ETF ACADEMY: Exchange Traded Funds Definition

What is the definition of Exchange Traded Funds?

According to the SEC, an Exchange Traded Fund is:

Exchange-traded funds, or ETFs, are investment companies that are legally classified as open-end companies or Unit Investment Trusts (UITs), but that differ from traditional open-end companies and UITs in the following respects…

Huh?

You can find the rest of the SEC’s definition here or keep reading to find out what you really need to know about ETFs:

1. ETFs are not investments, they are a way to invest.

ETFs are not an asset class like a bond or a stock. Rather, they are a vehicle for investing in stocks, bonds, gold, oil and several other asset classes.

2. ETFs are not stocks or mutual funds, they’re ETFs.

ETFs are often described as a cross between a stock and a mutual fund and that is true to the extent that ETFs offer the best of both worlds.

ETFs are like stocks in that you can buy and sell them the same way. ETFs are traded on the major markets and the price is set by buyers and sellers in real time. Compare that to mutual funds where you are forced to trade with the manager who unilaterally sets the price after the market closes.

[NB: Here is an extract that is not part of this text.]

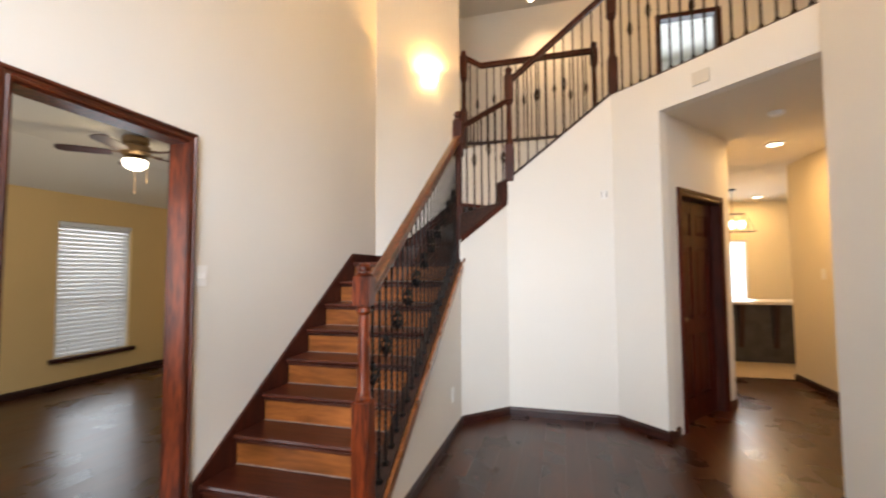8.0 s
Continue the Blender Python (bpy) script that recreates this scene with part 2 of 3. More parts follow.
CRYSTAL = glass("crystal_with_added_glow", 0.02)
# weak emission put into the crystal for bulb light scattered in it
CRYSTAL.node_tree.nodes["Principled BSDF"].inputs["Emission Color"].default_value = (1.0, 0.90, 0.72, 1)
CRYSTAL.node_tree.nodes["Principled BSDF"].inputs["Emission Strength"].default_value = 0.12

# ---- mesh tools ----


def box(bm, x0, y0, z0, x1, y1, z1, m=None):
    vs = [bm.verts.new(Vector(c)) for c in ((x0, y0, z0), (x1, y0, z0), (x1, y1, z0), (x0, y1, z0), (x0, y0, z1), (x1, y0, z1), (x1, y1, z1), (x0, y1, z1))]
    if m is not None:
        for v in vs:
            v.co = m @ v.co
    for f in ((0, 3, 2, 1), (4, 5, 6, 7), (0, 1, 5, 4), (1, 2, 6, 5), (2, 3, 7, 6), (3, 0, 4, 7)):
        bm.faces.new([vs[i] for i in f])
    return vs


def prism(bm, low, high):
    """A solid between two loops of points with the same count."""
    a, b = [bm.verts.new(p) for p in low], [bm.verts.new(p) for p in high]
    n = len(a)
    bm.faces.new(a[::-1])
    bm.faces.new(b)
    for i in range(n):
        bm.faces.new((a[i], a[(i + 1) % n], b[(i + 1) % n], b[i]))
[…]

ETFs are like mutual funds in that they offer a quick, easy way to diversify your investment – for example, ETFs must hold a minimum of 20 securities. Investing in just one stock will help you gain exposure to an industry trend, but also leave you vulnerable to “single stock” risk – the possibility that a stock blows up due to issues unrelated to the industry or economy (think Enron).

The kicker is that the market doesn’t reward you for taking “single stock” risk – you will do just as well in a diversified portfolio with less risk. For proof, google “Harry Markowitz” and “Nobel Prize”.

3. ETFs are for individual investors as well as for the pros.

Although the professionals discovered ETFs first, individual investors can benefit just as much from using them for long term investing.

First, since ETFs were only introduced a few years ago, they offer several advantages over mutual funds which are burdened by characteristics from their original introduction in the 1930s. For example, ETFs are low-cost and tax efficient relative to most mutual funds. In many cases investors can save 200 – 300 basis points (2 – 3%) every year with ETFs and that’s compared to a NO-load mutual fund (for more see our earlier post ETF ACADEMY: Mutual Fund Tax Nightmare).

Second, ETFs come in a lot flavors (almost 700 at last count) to fit almost any situation. For example, if you are just beginning to save and invest, plain vanilla ETFs are available at very low cost to get you going. On the other hand, if you have a very complicated portfolio, you can find very specialized ETFs to fill in a hole or mitigate risk.

4. You can invest a small amount on a regular basis without getting crushed by commissions.

Since you buy ETFs the same way that you buy stocks, you will have to pay a commission. However, some innovative brokers have introduced programs that let you buy small amounts on regular basis for only a small fixed fee. For example, see our earlier post Pros and Cons of ETFs where we mentioned Sharebuilder.com and their 20 trades for $20 program.

5. If your financial advisor is not actively suggesting ETFs, find another advisor.

If you just can’t bear to part with your FA, at least do them a favor and send them this post!